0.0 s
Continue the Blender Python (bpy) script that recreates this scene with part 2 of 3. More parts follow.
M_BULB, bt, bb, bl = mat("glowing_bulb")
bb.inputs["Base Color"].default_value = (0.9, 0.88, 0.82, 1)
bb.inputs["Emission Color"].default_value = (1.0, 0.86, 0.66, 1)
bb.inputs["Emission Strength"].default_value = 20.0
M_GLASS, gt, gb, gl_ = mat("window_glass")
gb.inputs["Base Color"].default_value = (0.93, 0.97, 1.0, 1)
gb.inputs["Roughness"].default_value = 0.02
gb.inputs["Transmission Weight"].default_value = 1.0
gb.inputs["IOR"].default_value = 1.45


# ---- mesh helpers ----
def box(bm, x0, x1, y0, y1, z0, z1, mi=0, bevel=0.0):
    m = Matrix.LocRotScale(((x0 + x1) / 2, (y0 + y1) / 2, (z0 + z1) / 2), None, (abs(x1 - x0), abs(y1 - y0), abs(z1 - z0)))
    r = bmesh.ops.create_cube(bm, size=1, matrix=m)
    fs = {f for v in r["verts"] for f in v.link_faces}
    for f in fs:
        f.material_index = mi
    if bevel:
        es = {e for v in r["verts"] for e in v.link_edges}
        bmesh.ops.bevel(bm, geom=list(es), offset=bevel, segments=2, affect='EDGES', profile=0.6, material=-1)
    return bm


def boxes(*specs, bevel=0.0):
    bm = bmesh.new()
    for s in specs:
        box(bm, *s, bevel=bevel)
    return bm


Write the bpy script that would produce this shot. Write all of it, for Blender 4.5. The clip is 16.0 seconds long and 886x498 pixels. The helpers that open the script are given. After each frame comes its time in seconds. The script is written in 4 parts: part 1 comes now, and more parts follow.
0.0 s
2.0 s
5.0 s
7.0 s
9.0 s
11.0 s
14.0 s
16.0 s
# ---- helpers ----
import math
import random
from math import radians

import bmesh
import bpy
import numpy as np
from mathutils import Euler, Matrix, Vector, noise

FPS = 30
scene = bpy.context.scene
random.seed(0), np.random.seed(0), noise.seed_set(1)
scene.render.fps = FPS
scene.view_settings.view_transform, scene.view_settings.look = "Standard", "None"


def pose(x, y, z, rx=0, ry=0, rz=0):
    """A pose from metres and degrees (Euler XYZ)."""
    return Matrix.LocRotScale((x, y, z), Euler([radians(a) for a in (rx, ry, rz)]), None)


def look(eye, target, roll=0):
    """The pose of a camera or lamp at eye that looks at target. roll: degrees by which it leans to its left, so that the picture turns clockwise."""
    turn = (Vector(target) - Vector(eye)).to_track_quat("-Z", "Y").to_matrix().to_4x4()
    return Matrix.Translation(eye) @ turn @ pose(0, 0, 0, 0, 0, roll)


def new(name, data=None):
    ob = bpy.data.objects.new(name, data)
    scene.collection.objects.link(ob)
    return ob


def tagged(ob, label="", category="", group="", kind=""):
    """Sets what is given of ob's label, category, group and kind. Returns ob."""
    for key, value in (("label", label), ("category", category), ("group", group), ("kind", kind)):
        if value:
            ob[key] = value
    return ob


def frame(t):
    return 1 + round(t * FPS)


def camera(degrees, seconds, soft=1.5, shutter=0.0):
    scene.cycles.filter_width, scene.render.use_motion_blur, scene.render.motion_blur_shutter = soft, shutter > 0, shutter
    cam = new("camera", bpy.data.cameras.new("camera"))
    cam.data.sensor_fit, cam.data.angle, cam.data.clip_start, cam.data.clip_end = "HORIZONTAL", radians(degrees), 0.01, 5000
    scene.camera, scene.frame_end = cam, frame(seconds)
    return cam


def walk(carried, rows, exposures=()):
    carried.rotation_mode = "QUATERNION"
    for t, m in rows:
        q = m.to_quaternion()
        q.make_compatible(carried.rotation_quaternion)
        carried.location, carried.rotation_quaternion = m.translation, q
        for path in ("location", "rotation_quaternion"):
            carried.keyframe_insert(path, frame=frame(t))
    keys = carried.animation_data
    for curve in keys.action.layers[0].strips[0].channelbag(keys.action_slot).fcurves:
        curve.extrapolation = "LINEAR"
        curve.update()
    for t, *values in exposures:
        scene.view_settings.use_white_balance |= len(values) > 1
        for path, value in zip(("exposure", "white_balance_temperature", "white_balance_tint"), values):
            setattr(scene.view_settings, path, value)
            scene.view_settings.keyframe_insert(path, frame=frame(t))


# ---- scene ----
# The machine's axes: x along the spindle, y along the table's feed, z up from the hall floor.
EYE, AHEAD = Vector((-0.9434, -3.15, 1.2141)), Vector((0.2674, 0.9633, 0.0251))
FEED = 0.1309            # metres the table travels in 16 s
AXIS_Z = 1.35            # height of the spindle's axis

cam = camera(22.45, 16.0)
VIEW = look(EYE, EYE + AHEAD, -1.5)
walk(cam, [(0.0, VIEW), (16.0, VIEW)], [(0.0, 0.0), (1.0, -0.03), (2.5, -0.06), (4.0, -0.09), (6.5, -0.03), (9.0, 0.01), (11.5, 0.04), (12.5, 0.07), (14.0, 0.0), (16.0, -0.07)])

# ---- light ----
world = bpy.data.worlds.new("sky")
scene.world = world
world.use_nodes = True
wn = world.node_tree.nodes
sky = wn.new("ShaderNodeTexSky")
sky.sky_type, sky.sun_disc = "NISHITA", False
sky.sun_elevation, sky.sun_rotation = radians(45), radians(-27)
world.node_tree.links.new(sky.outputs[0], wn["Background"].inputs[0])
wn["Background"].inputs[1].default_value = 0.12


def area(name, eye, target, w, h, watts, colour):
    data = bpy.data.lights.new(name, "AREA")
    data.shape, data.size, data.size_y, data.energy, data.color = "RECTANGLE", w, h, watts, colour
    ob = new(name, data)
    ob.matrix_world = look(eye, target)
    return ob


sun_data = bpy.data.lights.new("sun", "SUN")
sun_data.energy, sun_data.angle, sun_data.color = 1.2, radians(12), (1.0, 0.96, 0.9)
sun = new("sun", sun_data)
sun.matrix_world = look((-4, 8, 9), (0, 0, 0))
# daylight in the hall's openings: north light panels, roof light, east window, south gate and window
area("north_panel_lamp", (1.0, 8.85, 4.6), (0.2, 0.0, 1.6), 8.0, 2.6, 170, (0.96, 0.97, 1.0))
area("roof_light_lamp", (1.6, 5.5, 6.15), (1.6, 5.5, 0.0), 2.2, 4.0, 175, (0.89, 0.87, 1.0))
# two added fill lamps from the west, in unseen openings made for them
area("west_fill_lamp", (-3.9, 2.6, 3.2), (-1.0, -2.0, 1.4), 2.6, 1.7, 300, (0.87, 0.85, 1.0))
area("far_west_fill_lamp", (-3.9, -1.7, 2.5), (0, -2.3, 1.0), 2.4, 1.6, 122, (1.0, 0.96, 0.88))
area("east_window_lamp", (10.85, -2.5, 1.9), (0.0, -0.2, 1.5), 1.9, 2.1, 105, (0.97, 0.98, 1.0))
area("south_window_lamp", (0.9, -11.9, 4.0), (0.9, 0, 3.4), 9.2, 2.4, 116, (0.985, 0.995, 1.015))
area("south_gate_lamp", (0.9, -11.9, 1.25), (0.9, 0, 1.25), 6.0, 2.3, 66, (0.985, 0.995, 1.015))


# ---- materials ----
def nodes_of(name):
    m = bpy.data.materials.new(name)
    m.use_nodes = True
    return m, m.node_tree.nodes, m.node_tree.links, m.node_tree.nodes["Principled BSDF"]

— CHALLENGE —
Above are the records; copy all of them exactly.

— CORRECT RESULT —
0.0 s
Continue the Blender Python (bpy) script that recreates this scene with part 2 of 3. More parts follow.
M_BULB, bt, bb, bl = mat("glowing_bulb")
bb.inputs["Base Color"].default_value = (0.9, 0.88, 0.82, 1)
bb.inputs["Emission Color"].default_value = (1.0, 0.86, 0.66, 1)
bb.inputs["Emission Strength"].default_value = 20.0
M_GLASS, gt, gb, gl_ = mat("window_glass")
gb.inputs["Base Color"].default_value = (0.93, 0.97, 1.0, 1)
gb.inputs["Roughness"].default_value = 0.02
gb.inputs["Transmission Weight"].default_value = 1.0
gb.inputs["IOR"].default_value = 1.45


# ---- mesh helpers ----
def box(bm, x0, x1, y0, y1, z0, z1, mi=0, bevel=0.0):
    m = Matrix.LocRotScale(((x0 + x1) / 2, (y0 + y1) / 2, (z0 + z1) / 2), None, (abs(x1 - x0), abs(y1 - y0), abs(z1 - z0)))
    r = bmesh.ops.create_cube(bm, size=1, matrix=m)
    fs = {f for v in r["verts"] for f in v.link_faces}
    for f in fs:
        f.material_index = mi
    if bevel:
        es = {e for v in r["verts"] for e in v.link_edges}
        bmesh.ops.bevel(bm, geom=list(es), offset=bevel, segments=2, affect='EDGES', profile=0.6, material=-1)
    return bm


def boxes(*specs, bevel=0.0):
    bm = bmesh.new()
    for s in specs:
        box(bm, *s, bevel=bevel)
    return bm


Write the bpy script that would produce this shot. Write all of it, for Blender 4.5. The clip is 16.0 seconds long and 886x498 pixels. The helpers that open the script are given. After each frame comes its time in seconds. The script is written in 4 parts: part 1 comes now, and more parts follow.
0.0 s
2.0 s
5.0 s
7.0 s
9.0 s
11.0 s
14.0 s
16.0 s
# ---- helpers ----
import math
import random
from math import radians

import bmesh
import bpy
import numpy as np
from mathutils import Euler, Matrix, Vector, noise

FPS = 30
scene = bpy.context.scene
random.seed(0), np.random.seed(0), noise.seed_set(1)
scene.render.fps = FPS
scene.view_settings.view_transform, scene.view_settings.look = "Standard", "None"


def pose(x, y, z, rx=0, ry=0, rz=0):
    """A pose from metres and degrees (Euler XYZ)."""
    return Matrix.LocRotScale((x, y, z), Euler([radians(a) for a in (rx, ry, rz)]), None)


def look(eye, target, roll=0):
    """The pose of a camera or lamp at eye that looks at target. roll: degrees by which it leans to its left, so that the picture turns clockwise."""
    turn = (Vector(target) - Vector(eye)).to_track_quat("-Z", "Y").to_matrix().to_4x4()
    return Matrix.Translation(eye) @ turn @ pose(0, 0, 0, 0, 0, roll)


def new(name, data=None):
    ob = bpy.data.objects.new(name, data)
    scene.collection.objects.link(ob)
    return ob


def tagged(ob, label="", category="", group="", kind=""):
    """Sets what is given of ob's label, category, group and kind. Returns ob."""
    for key, value in (("label", label), ("category", category), ("group", group), ("kind", kind)):
        if value:
            ob[key] = value
    return ob


def frame(t):
    return 1 + round(t * FPS)


def camera(degrees, seconds, soft=1.5, shutter=0.0):
    scene.cycles.filter_width, scene.render.use_motion_blur, scene.render.motion_blur_shutter = soft, shutter > 0, shutter
    cam = new("camera", bpy.data.cameras.new("camera"))
    cam.data.sensor_fit, cam.data.angle, cam.data.clip_start, cam.data.clip_end = "HORIZONTAL", radians(degrees), 0.01, 5000
    scene.camera, scene.frame_end = cam, frame(seconds)
    return cam


def walk(carried, rows, exposures=()):
    carried.rotation_mode = "QUATERNION"
    for t, m in rows:
        q = m.to_quaternion()
        q.make_compatible(carried.rotation_quaternion)
        carried.location, carried.rotation_quaternion = m.translation, q
        for path in ("location", "rotation_quaternion"):
            carried.keyframe_insert(path, frame=frame(t))
    keys = carried.animation_data
    for curve in keys.action.layers[0].strips[0].channelbag(keys.action_slot).fcurves:
        curve.extrapolation = "LINEAR"
        curve.update()
    for t, *values in exposures:
        scene.view_settings.use_white_balance |= len(values) > 1
        for path, value in zip(("exposure", "white_balance_temperature", "white_balance_tint"), values):
            setattr(scene.view_settings, path, value)
            scene.view_settings.keyframe_insert(path, frame=frame(t))


# ---- scene ----
# The machine's axes: x along the spindle, y along the table's feed, z up from the hall floor.
EYE, AHEAD = Vector((-0.9434, -3.15, 1.2141)), Vector((0.2674, 0.9633, 0.0251))
FEED = 0.1309            # metres the table travels in 16 s
AXIS_Z = 1.35            # height of the spindle's axis

cam = camera(22.45, 16.0)
VIEW = look(EYE, EYE + AHEAD, -1.5)
walk(cam, [(0.0, VIEW), (16.0, VIEW)], [(0.0, 0.0), (1.0, -0.03), (2.5, -0.06), (4.0, -0.09), (6.5, -0.03), (9.0, 0.01), (11.5, 0.04), (12.5, 0.07), (14.0, 0.0), (16.0, -0.07)])

# ---- light ----
world = bpy.data.worlds.new("sky")
scene.world = world
world.use_nodes = True
wn = world.node_tree.nodes
sky = wn.new("ShaderNodeTexSky")
sky.sky_type, sky.sun_disc = "NISHITA", False
sky.sun_elevation, sky.sun_rotation = radians(45), radians(-27)
world.node_tree.links.new(sky.outputs[0], wn["Background"].inputs[0])
wn["Background"].inputs[1].default_value = 0.12


def area(name, eye, target, w, h, watts, colour):
    data = bpy.data.lights.new(name, "AREA")
    data.shape, data.size, data.size_y, data.energy, data.color = "RECTANGLE", w, h, watts, colour
    ob = new(name, data)
    ob.matrix_world = look(eye, target)
    return ob


sun_data = bpy.data.lights.new("sun", "SUN")
sun_data.energy, sun_data.angle, sun_data.color = 1.2, radians(12), (1.0, 0.96, 0.9)
sun = new("sun", sun_data)
sun.matrix_world = look((-4, 8, 9), (0, 0, 0))
# daylight in the hall's openings: north light panels, roof light, east window, south gate and window
area("north_panel_lamp", (1.0, 8.85, 4.6), (0.2, 0.0, 1.6), 8.0, 2.6, 170, (0.96, 0.97, 1.0))
area("roof_light_lamp", (1.6, 5.5, 6.15), (1.6, 5.5, 0.0), 2.2, 4.0, 175, (0.89, 0.87, 1.0))
# two added fill lamps from the west, in unseen openings made for them
area("west_fill_lamp", (-3.9, 2.6, 3.2), (-1.0, -2.0, 1.4), 2.6, 1.7, 300, (0.87, 0.85, 1.0))
area("far_west_fill_lamp", (-3.9, -1.7, 2.5), (0, -2.3, 1.0), 2.4, 1.6, 122, (1.0, 0.96, 0.88))
area("east_window_lamp", (10.85, -2.5, 1.9), (0.0, -0.2, 1.5), 1.9, 2.1, 105, (0.97, 0.98, 1.0))
area("south_window_lamp", (0.9, -11.9, 4.0), (0.9, 0, 3.4), 9.2, 2.4, 116, (0.985, 0.995, 1.015))
area("south_gate_lamp", (0.9, -11.9, 1.25), (0.9, 0, 1.25), 6.0, 2.3, 66, (0.985, 0.995, 1.015))


# ---- materials ----
def nodes_of(name):
    m = bpy.data.materials.new(name)
    m.use_nodes = True
    return m, m.node_tree.nodes, m.node_tree.links, m.node_tree.nodes["Principled BSDF"]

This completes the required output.